Varietas tanaman adalah istilah hukum yang ditetapkan karena ketentuan Konvensi Serikat Internasional bagi Perlindungan Varietas Baru Tanaman (Union internationale pour la protection des obtentions végétales, UPOV). Dalam peristilahan hukum, varietas tanaman boleh disingkat sebagai "varietas", tetapi memiliki pengertian yang berbeda dari pengertian botaninya (lihat artikel Varietas).
Pengakuan terhadap suatu kultivar sebagai varietas tanaman (atau varietas) dalam kerangka ketentuan UPOV akan memberikan perlindungan legal kepada pemulianya, dikenal sebagai hak-hak pemulia tanaman (plant breeder's rights), sesuai dengan perundangan negara yang menandatangani UPOV, seperti Plant Variety Protection Act di Amerika Serikat, atau UU Perlindungan Varietas Tanaman tahun 2000 di Indonesia.
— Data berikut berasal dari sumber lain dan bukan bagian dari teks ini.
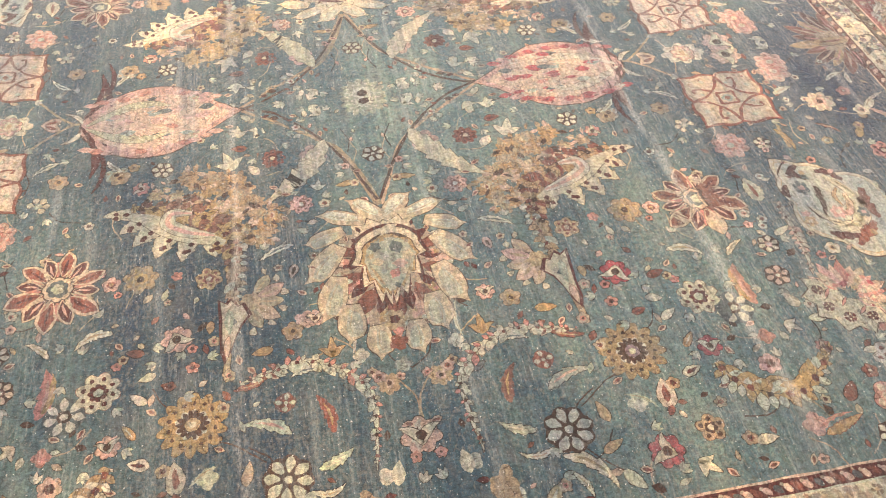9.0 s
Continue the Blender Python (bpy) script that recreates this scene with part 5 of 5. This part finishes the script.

Pengertian varietas dalam konteks perundangan ini tidak sama dengan "varietas" menurut pengertian botani yang diatur oleh ICBN, dan juga bukan berarti sama dengan kultivar (penamaannya diatur oleh ICNCP). Dari sudut pandang ICNCP, "varietas tanaman" berkaitan dengan "kepentingan dagang" (trade designation) atau "nama dagang" (trade name).
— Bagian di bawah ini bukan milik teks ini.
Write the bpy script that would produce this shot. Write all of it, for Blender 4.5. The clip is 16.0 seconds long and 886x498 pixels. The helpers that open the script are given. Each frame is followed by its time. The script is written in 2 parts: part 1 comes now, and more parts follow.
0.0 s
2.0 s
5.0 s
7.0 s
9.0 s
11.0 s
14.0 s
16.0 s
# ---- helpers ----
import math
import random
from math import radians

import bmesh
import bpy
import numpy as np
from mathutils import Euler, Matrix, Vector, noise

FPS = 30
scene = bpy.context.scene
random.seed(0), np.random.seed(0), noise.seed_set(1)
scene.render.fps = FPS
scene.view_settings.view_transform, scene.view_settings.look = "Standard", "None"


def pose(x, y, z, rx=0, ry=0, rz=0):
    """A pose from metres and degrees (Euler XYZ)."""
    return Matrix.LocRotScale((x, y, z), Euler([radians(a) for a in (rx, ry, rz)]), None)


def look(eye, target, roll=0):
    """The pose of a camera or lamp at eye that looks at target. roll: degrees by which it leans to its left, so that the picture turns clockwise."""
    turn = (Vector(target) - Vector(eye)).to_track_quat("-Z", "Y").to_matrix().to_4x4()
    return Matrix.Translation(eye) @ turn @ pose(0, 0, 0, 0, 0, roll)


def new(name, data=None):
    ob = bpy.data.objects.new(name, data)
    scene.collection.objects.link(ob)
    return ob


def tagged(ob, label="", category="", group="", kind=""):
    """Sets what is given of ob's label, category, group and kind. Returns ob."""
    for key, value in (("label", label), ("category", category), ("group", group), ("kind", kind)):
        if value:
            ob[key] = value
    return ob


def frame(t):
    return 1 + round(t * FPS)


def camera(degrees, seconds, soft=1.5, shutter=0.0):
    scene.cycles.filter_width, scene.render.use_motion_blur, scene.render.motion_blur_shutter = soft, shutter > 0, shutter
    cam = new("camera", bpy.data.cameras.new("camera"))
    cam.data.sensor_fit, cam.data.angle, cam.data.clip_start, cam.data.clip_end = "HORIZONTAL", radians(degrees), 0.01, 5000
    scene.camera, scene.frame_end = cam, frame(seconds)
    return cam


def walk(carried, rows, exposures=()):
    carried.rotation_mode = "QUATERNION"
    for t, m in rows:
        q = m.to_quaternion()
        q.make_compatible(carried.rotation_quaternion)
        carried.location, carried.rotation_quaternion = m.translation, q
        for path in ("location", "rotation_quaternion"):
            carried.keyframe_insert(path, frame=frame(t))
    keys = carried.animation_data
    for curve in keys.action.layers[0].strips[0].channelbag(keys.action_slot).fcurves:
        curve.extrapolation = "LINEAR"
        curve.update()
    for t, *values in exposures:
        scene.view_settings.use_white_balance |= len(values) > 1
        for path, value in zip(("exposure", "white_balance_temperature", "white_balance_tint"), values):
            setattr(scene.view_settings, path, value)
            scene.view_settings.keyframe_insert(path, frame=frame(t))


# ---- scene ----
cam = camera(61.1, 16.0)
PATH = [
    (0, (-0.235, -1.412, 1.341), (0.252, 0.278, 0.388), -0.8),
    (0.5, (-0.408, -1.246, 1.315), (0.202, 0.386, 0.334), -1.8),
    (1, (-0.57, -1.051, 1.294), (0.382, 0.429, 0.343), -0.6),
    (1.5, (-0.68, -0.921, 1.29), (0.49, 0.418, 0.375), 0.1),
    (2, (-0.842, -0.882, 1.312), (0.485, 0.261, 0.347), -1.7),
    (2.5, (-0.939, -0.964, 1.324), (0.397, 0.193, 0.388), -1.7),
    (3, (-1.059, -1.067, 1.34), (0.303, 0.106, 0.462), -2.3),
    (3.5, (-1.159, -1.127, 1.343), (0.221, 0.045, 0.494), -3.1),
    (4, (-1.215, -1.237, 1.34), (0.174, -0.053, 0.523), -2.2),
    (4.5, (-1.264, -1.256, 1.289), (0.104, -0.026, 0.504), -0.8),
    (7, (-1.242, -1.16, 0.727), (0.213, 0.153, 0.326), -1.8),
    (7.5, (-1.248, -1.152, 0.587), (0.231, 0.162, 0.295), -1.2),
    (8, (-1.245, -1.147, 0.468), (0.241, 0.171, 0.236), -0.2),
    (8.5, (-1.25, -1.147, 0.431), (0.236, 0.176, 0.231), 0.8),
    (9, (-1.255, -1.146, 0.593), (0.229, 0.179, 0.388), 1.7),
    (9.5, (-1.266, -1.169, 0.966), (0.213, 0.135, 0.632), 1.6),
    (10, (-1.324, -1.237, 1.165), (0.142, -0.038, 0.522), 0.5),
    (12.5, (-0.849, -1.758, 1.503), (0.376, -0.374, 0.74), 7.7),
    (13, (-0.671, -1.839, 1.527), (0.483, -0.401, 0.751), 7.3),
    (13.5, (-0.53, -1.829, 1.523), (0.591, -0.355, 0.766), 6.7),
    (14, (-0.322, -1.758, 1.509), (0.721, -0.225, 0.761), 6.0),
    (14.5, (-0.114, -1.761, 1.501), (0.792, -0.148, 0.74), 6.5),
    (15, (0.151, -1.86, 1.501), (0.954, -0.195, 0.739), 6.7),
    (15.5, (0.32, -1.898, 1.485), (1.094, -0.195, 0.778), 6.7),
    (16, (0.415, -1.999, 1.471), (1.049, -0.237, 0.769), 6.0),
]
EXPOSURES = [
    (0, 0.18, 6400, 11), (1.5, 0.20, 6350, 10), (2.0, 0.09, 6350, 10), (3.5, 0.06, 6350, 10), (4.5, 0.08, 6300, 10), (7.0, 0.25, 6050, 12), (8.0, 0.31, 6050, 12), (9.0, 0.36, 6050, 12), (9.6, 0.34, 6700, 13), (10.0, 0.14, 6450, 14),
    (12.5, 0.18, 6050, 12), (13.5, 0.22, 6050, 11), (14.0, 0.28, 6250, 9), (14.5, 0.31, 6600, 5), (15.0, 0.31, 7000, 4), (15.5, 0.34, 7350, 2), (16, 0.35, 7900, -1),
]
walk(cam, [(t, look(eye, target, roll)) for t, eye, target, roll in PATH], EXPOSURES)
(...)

F.     TATA LETAK SIRKUIT TERPADU

Untuk memudahkan pengertian secara garis besar istilah “Desain Tata Letak Sirkuit Terpadu” dibagi dua yaitu : “Desain Tata Lletak” dan “Sirkuit Terpadu”, yang masing-masing pengertiannya adalah sebagai berikut :
Sirkuit terpadu adalah suatu produk dalam bentuk jadi atau setengah jadi, yang didalamnya terdapat 
berbagai elemen dan sekurang-kurangnya satu dari elemen tersebut adalah elemen aktif, yang sebagian atau seluruhnya saling berkaitan serta dibentuk secara terpadu didalam sebuah bahan semikonduktor yang dimaksudkan untuk menghasilkan fungsi elektronik.
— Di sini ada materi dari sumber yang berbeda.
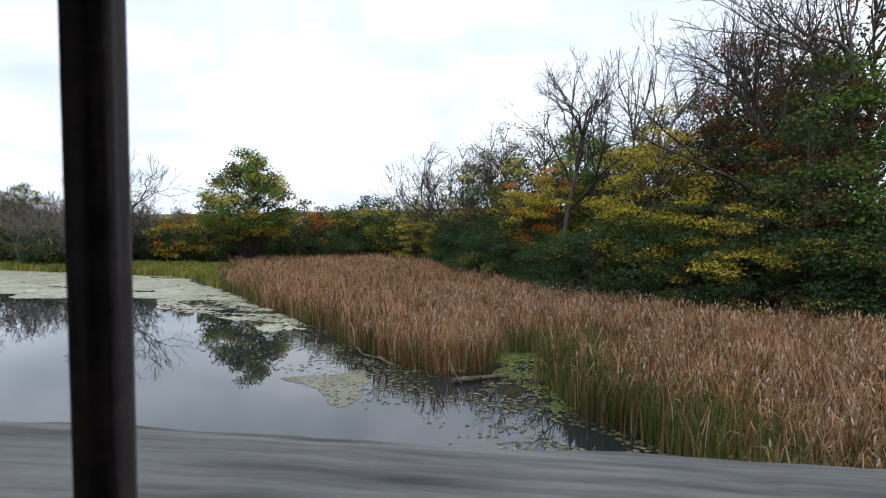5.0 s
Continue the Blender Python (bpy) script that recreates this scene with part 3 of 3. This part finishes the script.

Desain tata letak adalah kreasi berupa rancangan perletakan tiga dimensi dari berbagai elemen, sekurang-kurangnya satu dari elemen tersebut adalah elemen aktif, serta sebagian atau semua interkoneksi dalam suatu sirkuit terpadu dan peletakan tiga dimensi tersebut dimaksudkan untuk persiapan pembuatan sirkuit terpadu.
Hak Desain Tata Letak Sirkuit Terpadu adalah hak eksklusif yang diberikan oleh Negara Republik Indonesia kepada pendesain atas hasil kreasinya, untuk selama waktu tertentu melaksanakan sendiri, atau memberikan persetujuannya kepada pihak lain untuk melaksanakan hak tersebut.